MEchanics GAthering -MEGA- Seminar: Shearing amorphous materials: revising mean-field descriptions

Amorphous materials, when submitted to an external deformation such as a constant shear, are known to exhibit a nonlinear response, signature of an out-of-equilibrium phase transition. This highly nontrivial behaviour depends in fact crucially on the intensity of the external driving, which triggers randomly local plastic rearrangements throughout the system, thus constantly updating its local disordered energy landscape. Linking on the one hand the collective behaviour of these local plastic events, and on the other hand the macroscopic nonlinear response, represents a challenging issue from the statistical physics point of view of driven disordered systems.

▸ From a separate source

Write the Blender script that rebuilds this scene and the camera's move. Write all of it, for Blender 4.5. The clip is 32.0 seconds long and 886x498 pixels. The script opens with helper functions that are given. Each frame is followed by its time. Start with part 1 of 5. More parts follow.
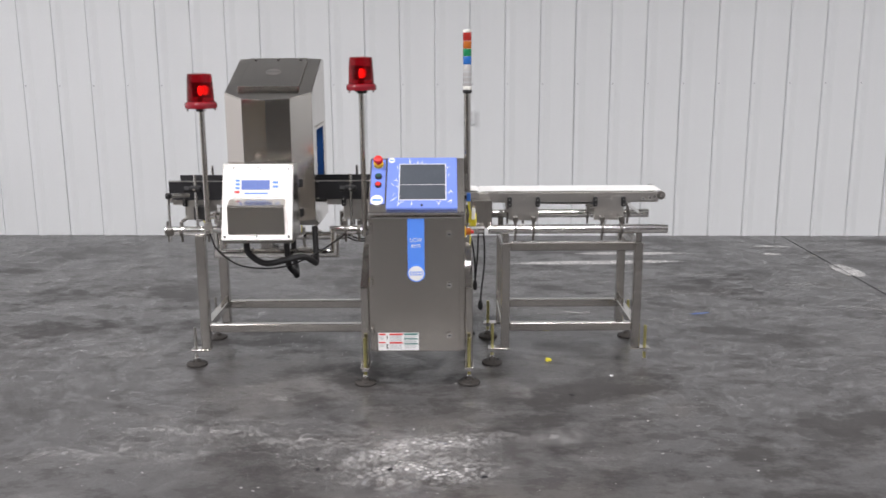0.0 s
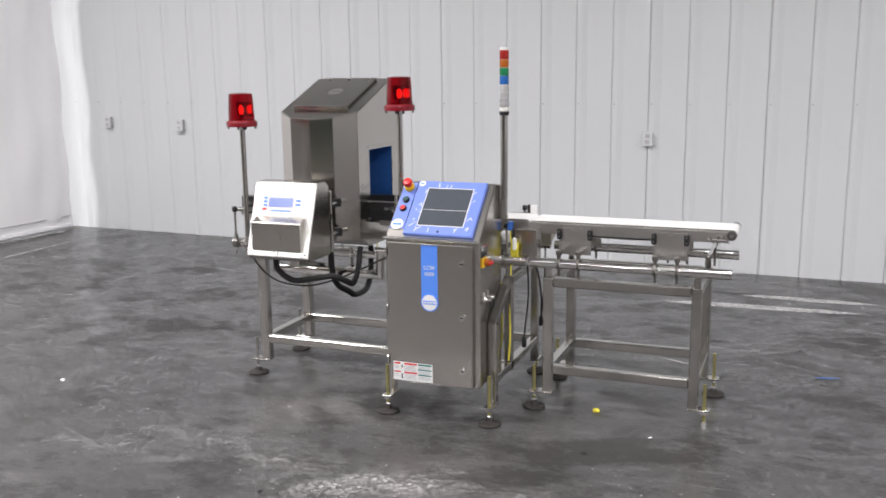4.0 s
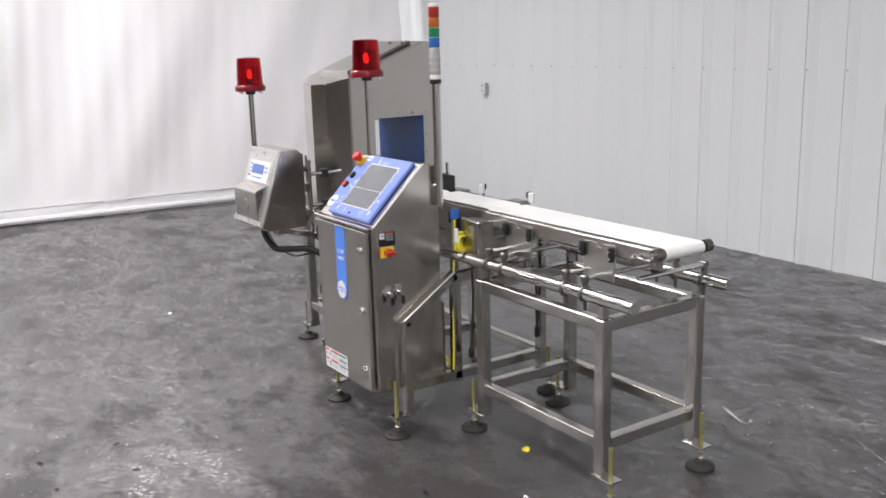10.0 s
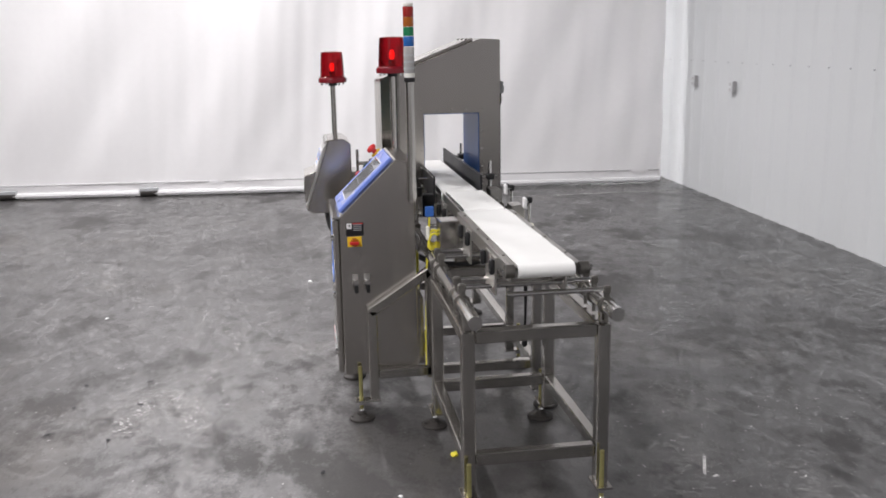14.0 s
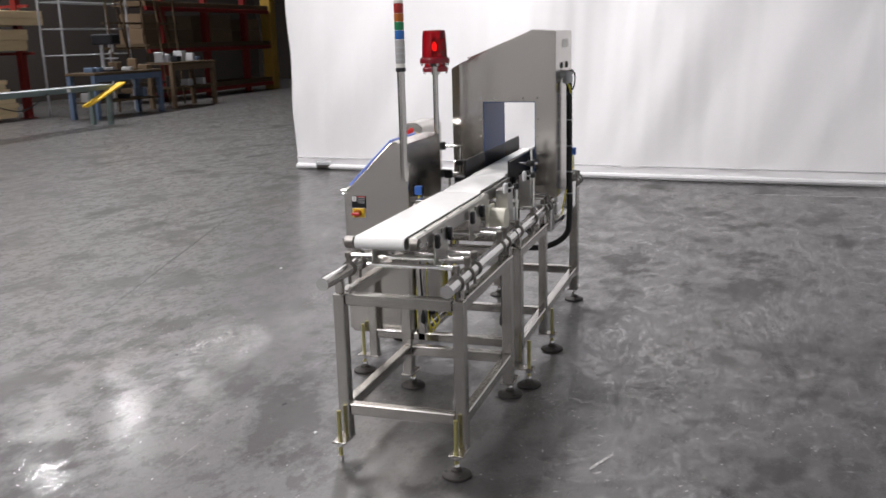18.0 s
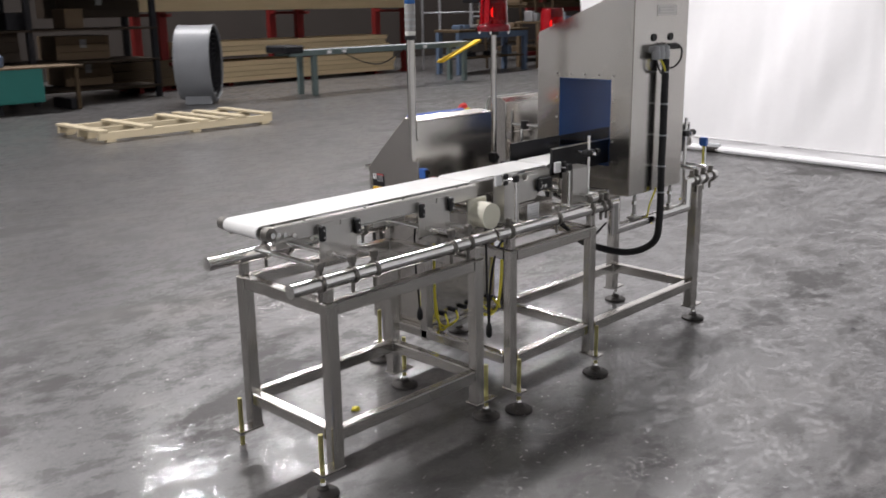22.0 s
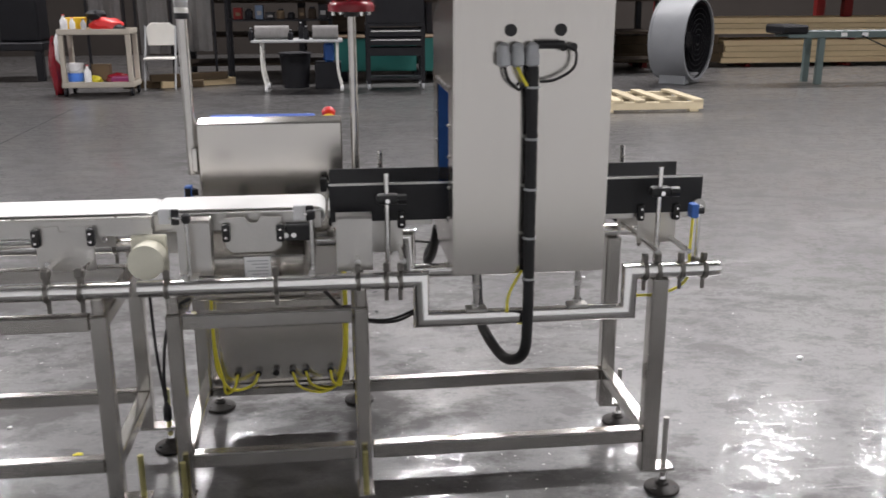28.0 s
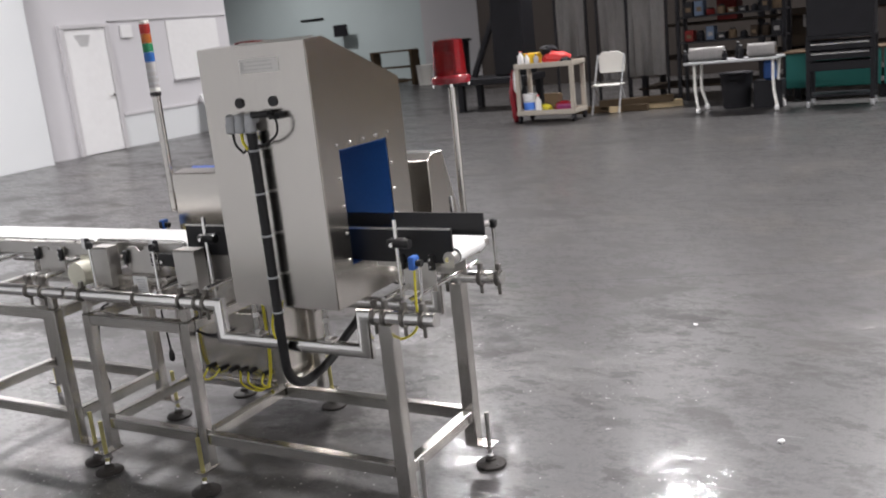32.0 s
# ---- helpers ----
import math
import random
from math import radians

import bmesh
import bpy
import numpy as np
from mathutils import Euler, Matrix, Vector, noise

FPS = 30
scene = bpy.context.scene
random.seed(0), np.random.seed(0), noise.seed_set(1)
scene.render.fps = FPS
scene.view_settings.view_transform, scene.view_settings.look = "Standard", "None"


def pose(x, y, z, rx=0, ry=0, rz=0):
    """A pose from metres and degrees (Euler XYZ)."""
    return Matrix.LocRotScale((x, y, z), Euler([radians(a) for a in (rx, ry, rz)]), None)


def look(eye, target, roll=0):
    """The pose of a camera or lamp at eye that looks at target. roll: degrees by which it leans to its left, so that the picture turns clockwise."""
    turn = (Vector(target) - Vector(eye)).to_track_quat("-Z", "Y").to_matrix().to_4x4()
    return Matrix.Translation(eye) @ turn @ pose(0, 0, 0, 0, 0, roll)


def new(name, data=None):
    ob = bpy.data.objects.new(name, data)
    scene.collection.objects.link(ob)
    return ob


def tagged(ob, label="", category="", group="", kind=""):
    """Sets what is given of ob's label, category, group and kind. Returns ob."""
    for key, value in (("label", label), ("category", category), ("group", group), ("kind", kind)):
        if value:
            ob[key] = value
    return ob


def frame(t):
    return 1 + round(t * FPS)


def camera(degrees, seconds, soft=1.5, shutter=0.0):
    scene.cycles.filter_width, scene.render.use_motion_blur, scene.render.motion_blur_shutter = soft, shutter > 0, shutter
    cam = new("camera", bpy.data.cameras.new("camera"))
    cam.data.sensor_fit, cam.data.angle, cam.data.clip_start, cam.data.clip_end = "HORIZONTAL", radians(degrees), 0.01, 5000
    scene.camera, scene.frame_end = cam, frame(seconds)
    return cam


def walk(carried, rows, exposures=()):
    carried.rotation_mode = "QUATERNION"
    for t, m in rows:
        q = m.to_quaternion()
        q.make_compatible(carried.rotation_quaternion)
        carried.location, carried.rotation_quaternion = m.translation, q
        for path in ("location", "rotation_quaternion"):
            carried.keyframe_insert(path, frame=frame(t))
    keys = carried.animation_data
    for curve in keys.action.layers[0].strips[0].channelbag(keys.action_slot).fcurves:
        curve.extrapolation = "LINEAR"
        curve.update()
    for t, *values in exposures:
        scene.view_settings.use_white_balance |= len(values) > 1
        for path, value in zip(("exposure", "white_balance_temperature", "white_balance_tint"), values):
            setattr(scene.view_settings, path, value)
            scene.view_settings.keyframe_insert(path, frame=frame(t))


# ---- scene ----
cam = camera(51.2, 32.0, 1.6, 0.5)
PATH = [
    (0, (0.42, -4.794, 1.672), (0.416, -2.84, 1.245), -0.3),
    (0.5, (0.539, -4.766, 1.667), (0.522, -2.814, 1.229), -1.4),
    (1, (0.743, -4.751, 1.662), (0.565, -2.806, 1.233), -2.2),
    (1.5, (0.895, -4.717, 1.66), (0.607, -2.783, 1.242), -1.0),
    (2, (1.05, -4.581, 1.66), (0.776, -2.645, 1.241), 0.5),
    (2.5, (1.182, -4.456, 1.67), (0.855, -2.537, 1.213), 0.3),
    (3, (1.418, -4.395, 1.669), (1.0, -2.488, 1.231), -0.7),
    (3.5, (1.658, -4.353, 1.666), (1.086, -2.478, 1.27), -0.9),
    (5.5, (2.399, -3.825, 1.686), (1.46, -2.113, 1.253), -0.4),
    (6, (2.554, -3.632, 1.655), (1.644, -1.916, 1.181), 0.1),
    (6.5, (2.686, -3.431, 1.665), (1.681, -1.762, 1.214), -1.7),
    (7, (2.915, -3.276, 1.662), (1.774, -1.692, 1.226), -3.5),
    (7.5, (3.094, -3.125, 1.652), (1.838, -1.638, 1.196), -2.8),
    (8, (3.175, -2.909, 1.642), (1.823, -1.499, 1.211), -1.6),
    (8.5, (3.293, -2.742, 1.629), (1.87, -1.408, 1.187), -1.0),
    (9, (3.491, -2.558, 1.634), (1.996, -1.318, 1.16), -0.8),
    (9.5, (3.618, -2.363, 1.602), (2.031, -1.221, 1.182), -0.9),
    (10, (3.668, -2.167, 1.613), (2.044, -1.086, 1.173), -1.6),
    (10.5, (3.767, -2.008, 1.607), (2.123, -0.955, 1.174), -2.1),
    (11, (3.943, -1.783, 1.609), (2.193, -0.89, 1.233), -3.0),
    (11.5, (3.996, -1.574, 1.585), (2.184, -0.823, 1.194), -2.7),
    (12, (4.011, -1.36, 1.598), (2.179, -0.703, 1.135), -1.9),
    (12.5, (4.098, -1.155, 1.598), (2.233, -0.587, 1.15), -1.8),
    (13, (4.244, -0.945, 1.599), (2.336, -0.508, 1.186), -1.2),
    (13.5, (4.299, -0.743, 1.594), (2.388, -0.331, 1.17), -0.8),
    (14, (4.333, -0.548, 1.613), (2.405, -0.254, 1.17), -0.9),
    (14.5, (4.429, -0.321, 1.616), (2.493, -0.141, 1.146), -1.4),
    (16.5, (4.639, 0.8, 1.618), (2.719, 0.462, 1.175), -3.9),
    (17, (4.64, 0.975, 1.6), (2.736, 0.549, 1.159), -2.2),
    (17.5, (4.569, 1.172, 1.617), (2.693, 0.645, 1.164), -1.2),
    (18, (4.501, 1.406, 1.594), (2.652, 0.788, 1.146), -1.6),
    (18.5, (4.433, 1.647, 1.59), (2.649, 0.878, 1.116), -1.0),
    (19, (4.233, 1.775, 1.586), (2.501, 0.893, 1.116), -0.0),
    (19.5, (4.038, 1.899, 1.576), (2.309, 0.996, 1.134), 1.1),
    (20, (3.907, 2.13, 1.571), (2.223, 1.166, 1.089), -0.3),
    (20.5, (3.79, 2.339, 1.58), (2.199, 1.24, 1.068), -0.1),
    (21, (3.586, 2.438, 1.583), (2.036, 1.278, 1.081), 0.8),
    (21.5, (3.417, 2.521, 1.573), (1.889, 1.314, 1.115), -0.1),
    (22, (3.19, 2.676, 1.579), (1.81, 1.321, 1.069), -0.9),
    (22.5, (2.975, 2.777, 1.58), (1.656, 1.366, 1.063), 0.1),
    (23, (2.706, 2.787, 1.595), (1.47, 1.285, 1.131), 0.4),
    (23.5, (2.43, 2.869, 1.576), (1.282, 1.289, 1.145), -1.2),
    (24, (2.191, 2.995, 1.58), (1.203, 1.325, 1.096), -1.2),
    (24.5, (1.941, 2.984, 1.569), (0.984, 1.313, 1.028), 0.2),
    (26.5, (0.935, 2.949, 1.571), (0.407, 1.11, 0.989), -0.4),
    (27, (0.682, 2.901, 1.566), (0.229, 1.035, 1.006), -0.2),
    (27.5, (0.359, 2.96, 1.569), (0.093, 1.056, 1.018), -0.8),
    (28, (0.068, 2.955, 1.549), (-0.153, 1.045, 0.997), -0.1),
    (28.5, (-0.208, 2.925, 1.562), (-0.219, 1.015, 0.971), -1.8),
    (29, (-0.582, 2.98, 1.569), (-0.465, 1.06, 1.022), -2.8),
    (29.5, (-0.89, 2.971, 1.556), (-0.623, 1.057, 1.041), -3.1),
    (30, (-1.202, 2.923, 1.582), (-0.787, 1.035, 1.07), -3.5),
    (30.5, (-1.591, 2.944, 1.577), (-1.0, 1.099, 1.082), -3.8),
    (31, (-1.874, 2.874, 1.557), (-1.131, 1.095, 1.026), -4.4),
    (31.5, (-2.116, 2.781, 1.587), (-1.265, 1.052, 1.053), -4.5),
    (32, (-2.45, 2.745, 1.59), (-1.463, 1.067, 1.132), -6.0),
]
walk(cam, [(t, look(eye, target, roll)) for t, eye, target, roll in PATH], ((0.0, 0.1), (9.0, 0.08), (14.0, -0.06), (20.0, -0.04), (23.0, 0.1), (27.0, 0.3), (32.0, 0.36)))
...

Several mean-field 'elasto-plastic' models have been developed, at a mesoscopic scale defined by the typical size of individual plastic events. These mean-field descriptions have proven to be rather successful in reproducing certain features observed in sheared disordered systems, but not all at once; moreover, a consistent picture connecting them is still missing. Here I will discuss the physical ingredients that are put in such mean-field models, in particular the assumptions underlying the effective stochastic process defining them. I will focus on the steady-state response of athermal systems, when the velocity of the deformation (i.e. shear rate) is controlled, discussing specifically the so-called `Hébraud-Lequeux’ model and its generalisations.

Related publications:
E. Agoritsas, E. Bertin, K. Martens, & J.-L. Barrat, Eur. Phys. J. E 38, 71 (2015).
E. Agoritsas & K. Martens, Soft Matter 13, 4653 (2017).
D. A. Matoz-Fernandez, E. Agoritsas, J.-L. Barrat, E. Bertin, & K. Martens, Phys. Rev. Lett. 118, 158105 (2017).